JOURNAL ARTICLE

Mobile Versus Fixed Deployment of Automated External Defibrillators in Rural EMS

R Darrell Nelson, William Bozeman, Greg Collins, Brian Booe, Todd Baker, Roy Alson
Prehospital and Disaster Medicine 2015, 30 (2): 152-4
25723750

INTRODUCTION: There is no consensus on where automated external defibrillators (AEDs) should be placed in rural communities to maximize impact on survival from cardiac arrest. In the community of Stokes County, North Carolina (USA) the Emergency Medical Services (EMS) system promotes cardiopulmonary resuscitation (CPR) public education and AED use with public access defibrillators (PADs) placed mainly in public schools, churches, and government buildings.

HYPOTHESIS/PROBLEM: This study tested the utilization of AEDs assigned to first responders (FRs) in their private-owned-vehicle (POV) compared to AEDs in fixed locations.

METHODS: The authors performed a prospective, observational study measuring utilization of AEDs carried by FRs in their POV compared to utilization of AEDs in fixed locations. Automated external defibrillator utilization is activation with pads placed on the patient and analysis of heart rhythm to determine if shock/no-shock is indicated. The Institutional Review Board of Wake Forest University Baptist Health System approved the study and written informed consent was waived. The study began on December 01, 2012 at midnight and ended on December 01, 2013 at midnight.

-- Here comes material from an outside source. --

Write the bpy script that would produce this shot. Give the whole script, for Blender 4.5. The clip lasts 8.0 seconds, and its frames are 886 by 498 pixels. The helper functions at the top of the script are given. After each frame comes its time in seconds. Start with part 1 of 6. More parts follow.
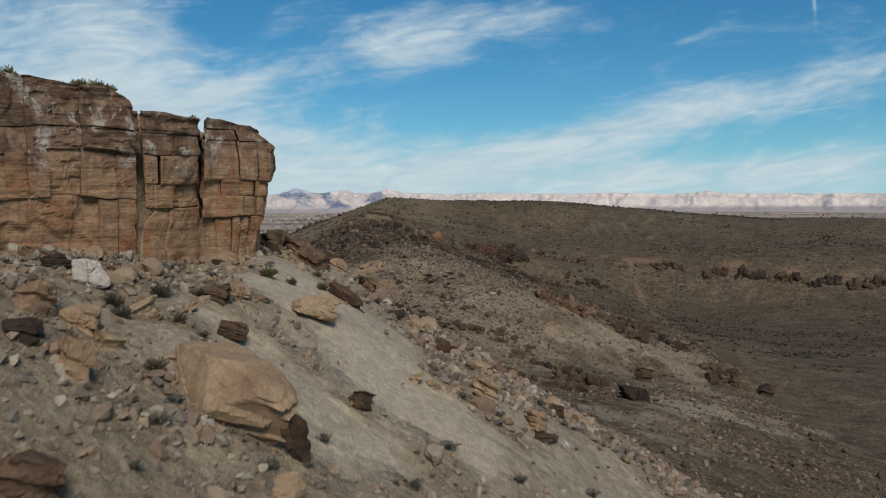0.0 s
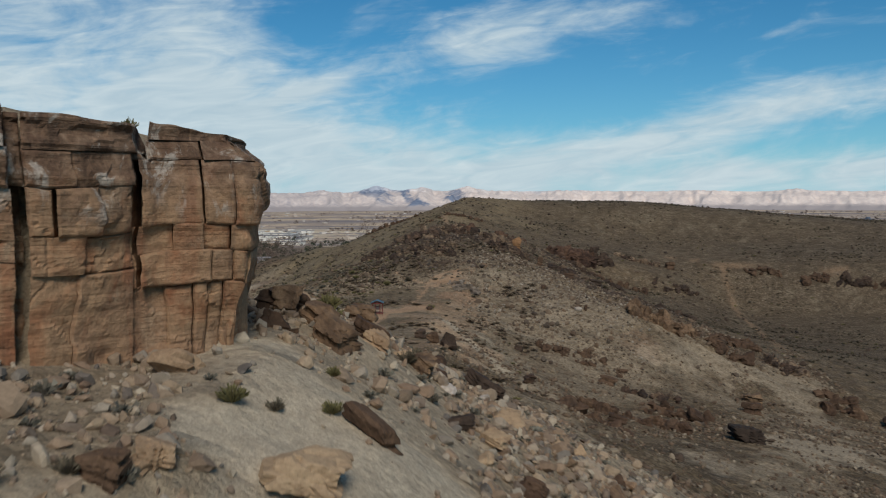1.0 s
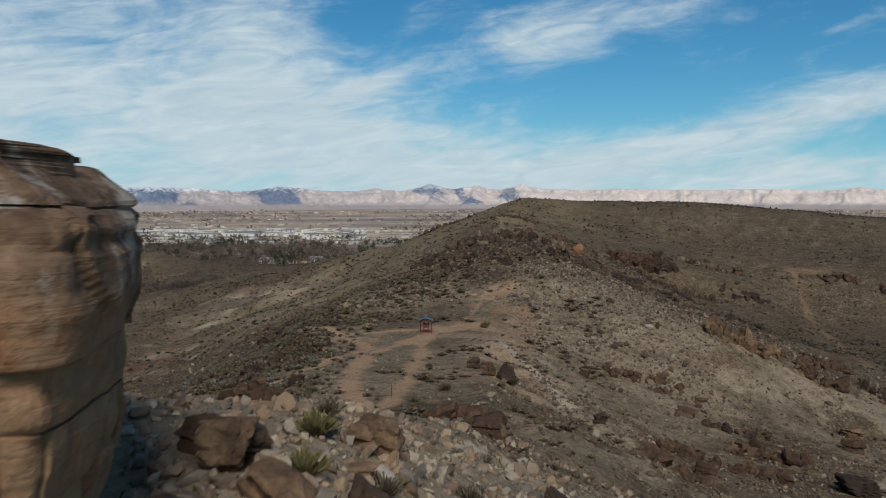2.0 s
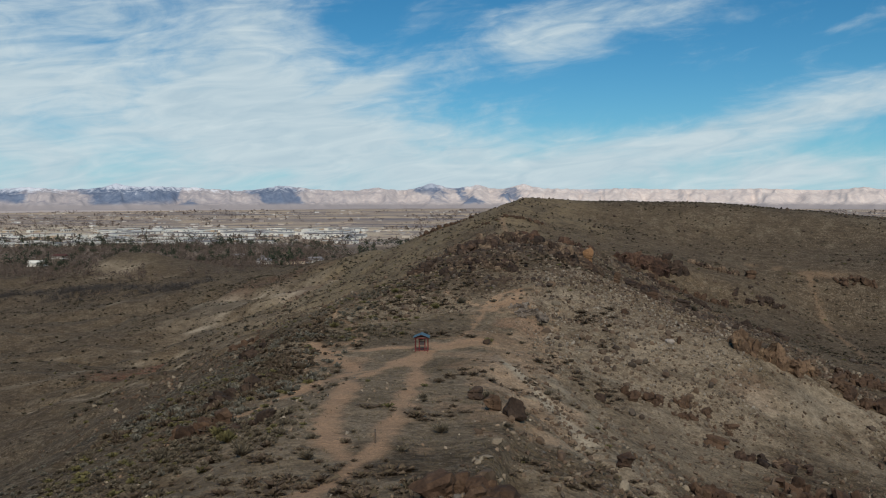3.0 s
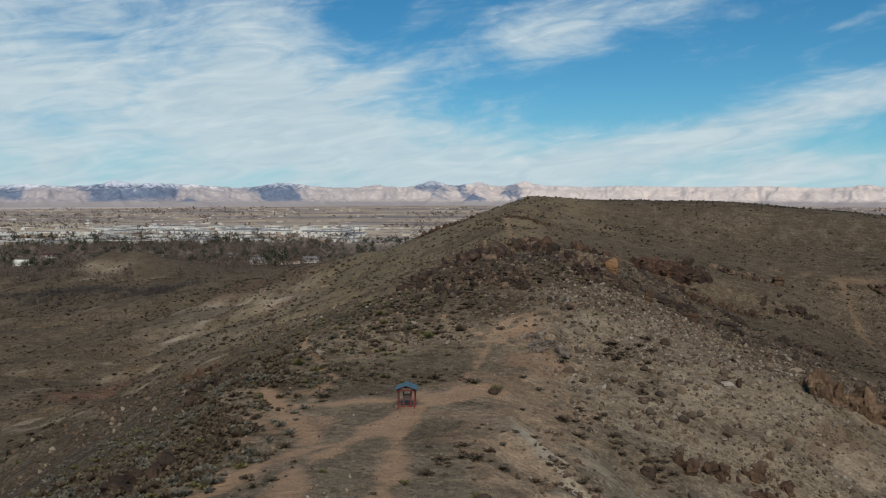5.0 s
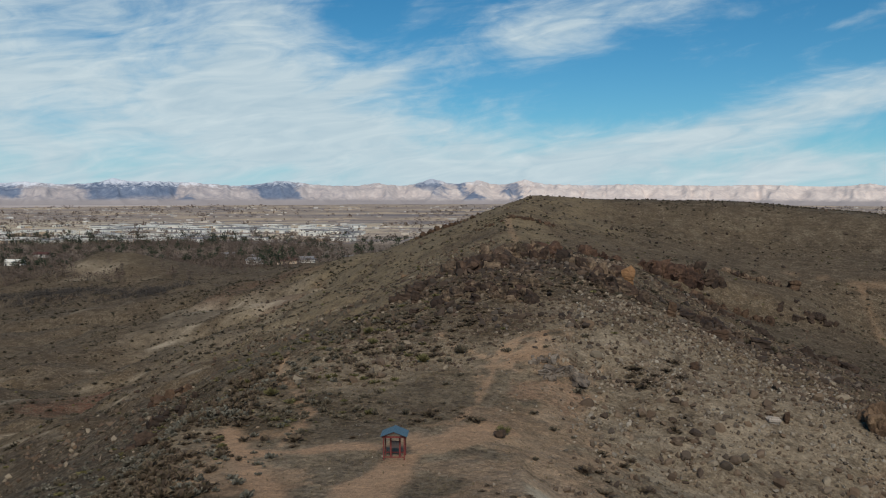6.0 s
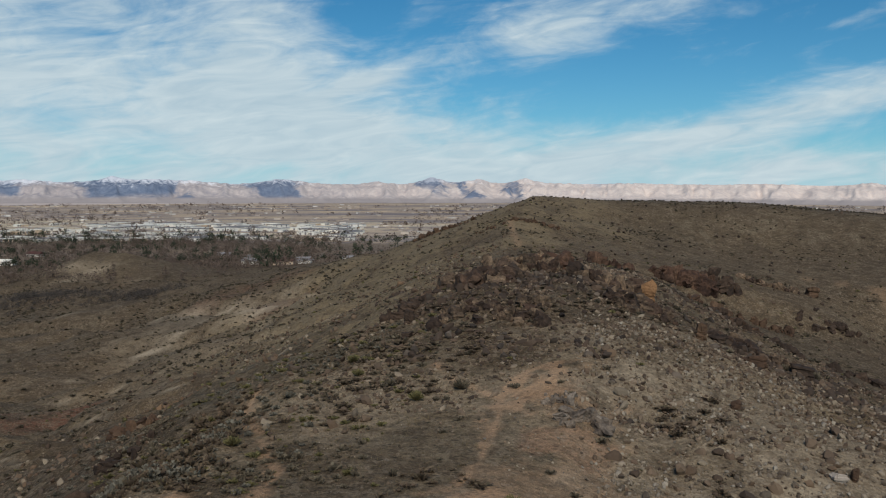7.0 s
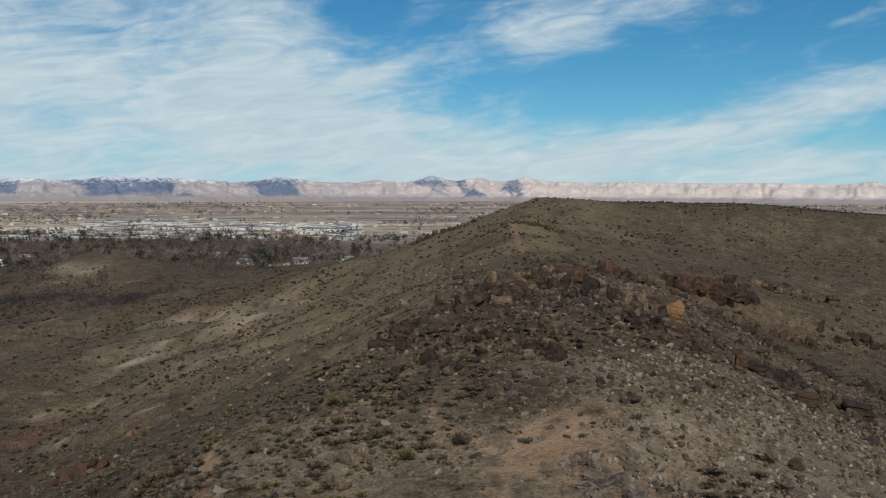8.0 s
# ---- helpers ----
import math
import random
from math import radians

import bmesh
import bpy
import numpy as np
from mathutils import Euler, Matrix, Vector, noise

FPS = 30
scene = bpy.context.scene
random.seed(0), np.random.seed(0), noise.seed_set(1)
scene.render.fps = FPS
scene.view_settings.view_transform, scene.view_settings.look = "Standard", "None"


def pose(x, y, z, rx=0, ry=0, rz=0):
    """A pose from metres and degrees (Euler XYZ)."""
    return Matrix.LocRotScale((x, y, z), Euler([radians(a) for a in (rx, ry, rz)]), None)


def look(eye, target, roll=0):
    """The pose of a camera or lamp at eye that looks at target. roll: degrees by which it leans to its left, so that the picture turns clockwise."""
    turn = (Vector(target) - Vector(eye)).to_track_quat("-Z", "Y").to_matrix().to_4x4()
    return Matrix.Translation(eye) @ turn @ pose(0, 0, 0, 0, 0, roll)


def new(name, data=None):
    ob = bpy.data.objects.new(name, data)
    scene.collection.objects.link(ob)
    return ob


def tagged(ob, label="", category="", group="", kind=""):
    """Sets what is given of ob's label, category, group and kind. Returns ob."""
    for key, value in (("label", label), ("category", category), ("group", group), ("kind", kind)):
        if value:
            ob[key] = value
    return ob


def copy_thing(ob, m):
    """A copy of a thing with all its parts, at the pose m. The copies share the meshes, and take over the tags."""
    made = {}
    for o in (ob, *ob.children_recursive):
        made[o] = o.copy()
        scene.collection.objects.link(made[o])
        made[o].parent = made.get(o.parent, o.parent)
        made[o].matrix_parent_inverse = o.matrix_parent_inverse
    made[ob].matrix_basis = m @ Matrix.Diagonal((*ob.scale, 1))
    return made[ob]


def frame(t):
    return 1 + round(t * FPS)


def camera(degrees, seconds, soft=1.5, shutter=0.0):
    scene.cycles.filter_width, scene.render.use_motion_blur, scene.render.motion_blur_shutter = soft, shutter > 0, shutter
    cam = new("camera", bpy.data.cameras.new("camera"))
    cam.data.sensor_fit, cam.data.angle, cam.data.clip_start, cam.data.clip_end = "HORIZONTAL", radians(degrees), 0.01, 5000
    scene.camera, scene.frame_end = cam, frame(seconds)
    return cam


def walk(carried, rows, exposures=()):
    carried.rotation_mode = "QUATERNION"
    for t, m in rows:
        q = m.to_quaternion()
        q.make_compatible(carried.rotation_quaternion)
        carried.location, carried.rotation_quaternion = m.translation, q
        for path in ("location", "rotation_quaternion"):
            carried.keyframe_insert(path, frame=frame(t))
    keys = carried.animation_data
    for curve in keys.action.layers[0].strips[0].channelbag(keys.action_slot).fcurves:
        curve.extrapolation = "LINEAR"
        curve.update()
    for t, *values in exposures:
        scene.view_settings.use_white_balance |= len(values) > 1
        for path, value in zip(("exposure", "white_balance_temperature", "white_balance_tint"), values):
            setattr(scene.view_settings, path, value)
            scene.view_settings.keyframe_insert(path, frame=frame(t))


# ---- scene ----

RESULTS: During the 12-month study period, 81 community AEDs were in place, 66 in fixed locations and 15 assigned to FRs in their POVs. No utilizations of the 66 fixed location AEDs were reported (0.0 utilizations/AED/year) while 19 utilizations occurred in the FR POV AED study group (1.27 utilizations/AED/year; P<.0001). Odds ratio of using a FR POV located AED was 172 times more likely than using a community fixed-location AED in this rural community. Discussion Placing AEDs in a rural community poses many challenges for optimal utilization in terms of cardiac arrest occurrences. Few studies exist to direct rural community efforts in placing AEDs where they can be most effective, and it has been postulated that placing them directly with FRs may be advantageous.

CONCLUSIONS: In this rural community, the authors found that placing AED devices with FRs in their POVs resulted in a statistically significant increase in utilizations over AED fixed locations.